Alternatively, snowflake pellets and leaf litter make great foods for baby shrimp too. They can be left in the tank without polluting the water over time, giving plenty of time for the babies to find it. As these foods are also fairly large and spread out, the babies don’t have to worry about getting pushed away by hungry adults either.
Use a safe filter
Baby shrimp are incredibly small when they first hatch, so it’s important to make sure your filter is shrimp safe. Otherwise, the babies could get sucked into the filter, and be trapped or injured.
A shrimp safe filter is simply one that has a fine mesh or sponge on any intake pipes. The sponge should be very fine, not like a loose wire mesh.
If you’ve got an all-in-one tank with a built-in filter, you can put a very fine mesh just behind the intake holes.
Along with using a safe filter, you should make sure your growing colony has enough room.
A 10 gallon tank is probably the most common choice for breeding dwarf shrimp, but you can use any size you like. The larger volume of water will help keep the tank’s parameters stable and prevent stressing the shrimp.
The bigger aquariums will give you a lot more room for plants, and give you more freedom with the hardscape.
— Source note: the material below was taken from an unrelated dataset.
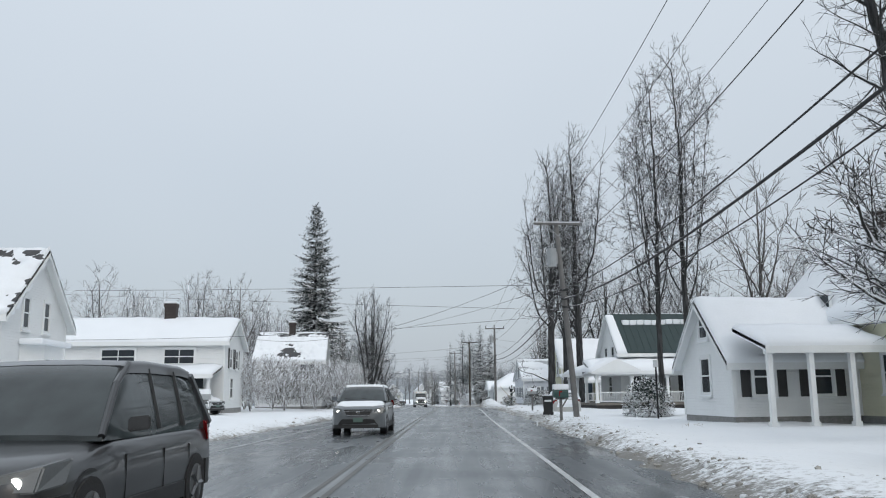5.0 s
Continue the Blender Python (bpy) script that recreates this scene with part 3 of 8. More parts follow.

Try to make use of the space in the tank with driftwood and rocks to give them areas for biofilm to grow, as well as places to hide.
Make hiding spots
It’s very important to give your shrimp plenty of hiding places in their tank.
After they’ve molted, they’ll feel vulnerable for a while and want somewhere to hide and feel safe. If they feel stressed and in danger, they won’t be in the mood for mating.
After molting, female shrimp will massively appreciate being able to hide quickly to get away from the males.
Mosses and plants can provide some great options for hiding spots. Baby shrimp specifically will love hiding amongst the moss and eating any algae and biofilm in it. Java moss specifically is a fantastic choice because of how quickly and widespread it grows.
Adding floating plants to your tank will give your shrimp plenty of space to hide among the roots. These roots will also collect a lot of the detritus floating around, ready to be eaten as a snack.
Rocks and driftwood caves are also great for similar reasons. The hardscape can also provide shelter to the shrimp if you’ve got strong water flow from your filter.
Having no good hiding spots can stress shrimp, and sometimes lead to berried females dropping their eggs.
Unfortunately, some shrimp mothers can drop a few of their eggs.
Sometimes this is because they’re stressed and are focussed on escaping or surviving as a priority. If you notice this happening often, test your water parameters and try to find what may be stressing them.
It’s also fairly common for first-time berried shrimp to lose some, or all, of their eggs. This is believed to be down to lack of experience and should reduce over time.
It’s possible for dropped eggs to hatch, so don’t panic if you see any. Some shrimp keepers have built their own DIY egg tumbler to improve their chances of success.